Late payment is one of the most draining parts of working for yourself. You've done the job properly, the customer's happy with the work, and the money still isn't in your account. The good news is that most late payment is preventable, and most of what's left is solved with a calm, firm process rather than a row. Here is how to stop it happening in the first place, how to chase when it does, and how escalation works at a high level. This is general information, not legal advice, so check your own situation or take proper advice for anything serious.

Prevention beats chasing every time

The cheapest way to deal with a late payer is to make late payment hard before you start. Most of the trades who are forever chasing money are also the ones who took no deposit, never wrote down their terms, and invoiced everything at the end. Get the structure right up front and the problem largely disappears, because the customer has already agreed how and when they pay, and you're never owed a frightening amount at any one time.

Make the terms clear before the work, not after

A lot of late payment isn't bad faith, it's vagueness. If the customer never knew exactly when payment was due, you can't really be surprised when it's late. Agree the terms in writing up front: the payment schedule, the due dates, and how they pay. When it's all on the quote they accepted, a late payment is a clear breach of something agreed, not a difference of opinion, and that makes the conversation far simpler if you do have to have it.

Chase calmly and professionally first

When a payment is late, start from the assumption it's an oversight, because usually it is. A calm, professional approach gets you paid faster and keeps a customer who may yet recommend you. Keep a clear record of every invoice and every contact, both so nothing slips and so you've got a trail if it does escalate.

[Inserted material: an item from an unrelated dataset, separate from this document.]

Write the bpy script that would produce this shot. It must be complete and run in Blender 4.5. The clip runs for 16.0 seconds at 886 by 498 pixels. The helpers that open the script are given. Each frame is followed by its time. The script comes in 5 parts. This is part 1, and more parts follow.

When polite chasing isn't working

If reminders aren't getting you paid, you escalate, but you stay professional, because losing your temper rarely helps and can hurt you. A clear, formal written request stating the amount, that it's overdue, and that you expect payment by a specific date is usually the next step, and it shows you're treating it seriously. Many customers who've been ignoring nudges pay once it's plainly heading somewhere more formal. Keep everything in writing from here on.

Escalation, at a high level

If it still isn't resolved, there are routes beyond chasing, and it's worth knowing they exist even if you rarely use them. Be aware of these in principle and take proper advice before acting on the specifics.

Keep it proportionate

Match your response to the size of the debt and the customer. A small overdue amount from an otherwise good customer rarely warrants formal action; a steady, polite chase usually does it. A large debt from someone clearly avoiding you justifies treating it seriously and getting advice. The aim throughout is to get paid while staying professional, because your reputation is worth more than winning any single argument. Above all, the best protection is the structure you set before the job, not the chasing after it.

To stop late payment before it starts, set your terms out clearly using what every professional quote should include, and structure bigger jobs with stage payments. This is general information, not legal advice, so check gov.uk or take proper advice for anything serious.

Common questions

How do I stop customers paying late in the first place?
Build the structure in before you start: take a deposit where it's warranted, put your payment terms and due dates in writing on the quote, use stage payments on bigger jobs, and invoice promptly. Most late payment is prevented, not chased.
What's the best way to chase a late payment?
Start calm and professional, assuming it's an oversight. A polite reminder restating the amount, due date and how to pay, then a firmer written follow-up if needed. Keep a record of everything, and stay civil even as you get firmer.
What can I do if a customer just won't pay?
Beyond chasing, there are routes like a formal letter before action, statutory interest and costs on late commercial payments, and the small claims process for smaller debts. This is general information, so check gov.uk and take proper advice before acting.
Is it worth taking a late payer to court?
It depends on the size of the debt and the cost of pursuing it. For small sums from otherwise good customers, a steady polite chase usually works. For larger or stubborn debts, weigh the small claims route or professional help against what you're owed.